Further down the road, officials say climate projections for Mississauga — and across Canada and the world — aren’t encouraging.

“Temperatures are trending warmer across all seasons. The average annual temperature is expected to increase by 3.4 degrees Celsius in the 2050s and 5.7 degrees Celsius in the 2080s,” officials say. “Rainfall is also expected to increase in volume and intensity, with more frequent and intense precipitation. Projections also include hotter summers, a decrease in snow during winter and the timing of seasons is expected to shift. Extreme events like lightning and thunderstorms, snowstorms, freezing rain, hail, powerful winds, droughts, wildfires, flooding and storm surges are expected to become more intense due to a warmer and hotter future climate.”

In the face of such “alarming projections,” Mississauga officials say everyone must take steps to reduce carbon emissions and adopt sustainable practices to mitigate the effects of climate change.

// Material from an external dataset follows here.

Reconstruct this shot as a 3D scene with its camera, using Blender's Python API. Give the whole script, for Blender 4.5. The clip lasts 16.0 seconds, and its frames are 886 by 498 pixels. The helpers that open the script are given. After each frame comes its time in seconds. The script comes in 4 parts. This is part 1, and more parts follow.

“Each of us has the power to turn things around with the choices we make to reduce our carbon footprint. Making informed choices is more important now than ever. Actions you take now can impact future generations, including your children, grandchildren and great-grandchildren,” city officials say.

Such actions include switching to electric vehicles, using electric heat pumps for heating and cooling, using sustainable transportation like walking, biking or public transit, reducing your waste, shopping locally and eating more plant-based foods, officials suggest.

The City of Mississauga says 44 per cent of its budgeted projects this year will have some aspect of climate change mitigation and adaptation.

“These projects will include hybrid buses, park acquisitions, electric vehicle charging stations, bike lanes, sidewalks, buildings with solar panels, and more,” officials say. “This capital spending of almost $263 million will help advance Mississauga’s goal of achieving net zero (emissions).”

In addition, the city says it’s working with different levels of government, corporations, non-profit organizations, community partners and residents to mitigate climate change.

“These investments will lead to cleaner air, less traffic and healthier neighbourhoods,” city officials predict.

In December 2022, Mayor Bonnie Crombie spoke about the importance of efforts to curb climate change, saying Mississauga must accelerate efforts to decrease its carbon footprint or face devastating consequences down the road that will include more severe and frequent storms and flooding.

“The impacts of climate change can be felt in Mississauga and we’ve already seen warmer temperatures, extreme storm events and increased flooding right in our own backyard,” she said at the time.

Earlier in 2022, a climate change report from the United Nations Intergovernmental Panel on Climate Change sounded the alarm on climate change impacts, adaptation and vulnerability.

In essence, it said communities around the world including Mississauga and Brampton are looking at a dramatic increase in the number of extreme heat days in the near future.

“Mississauga is vulnerable to climate change, and time is not on our side. We have witnessed more extreme and frequent climate-related events in the last several years. If we don’t take action now, things will only worsen,” Jodi Robillos, the city’s commissioner of community services, said at the time.

In 2019, the City of Mississauga declared a climate emergency because climate change is taking a toll on people, health, infrastructure, services and ecosystems, officials said.

Mississauga’s 10-year Climate Change Action Plan was endorsed by City council in 2019 and sets out to decrease the city’s carbon footprint and prepare for the effects of a changing climate.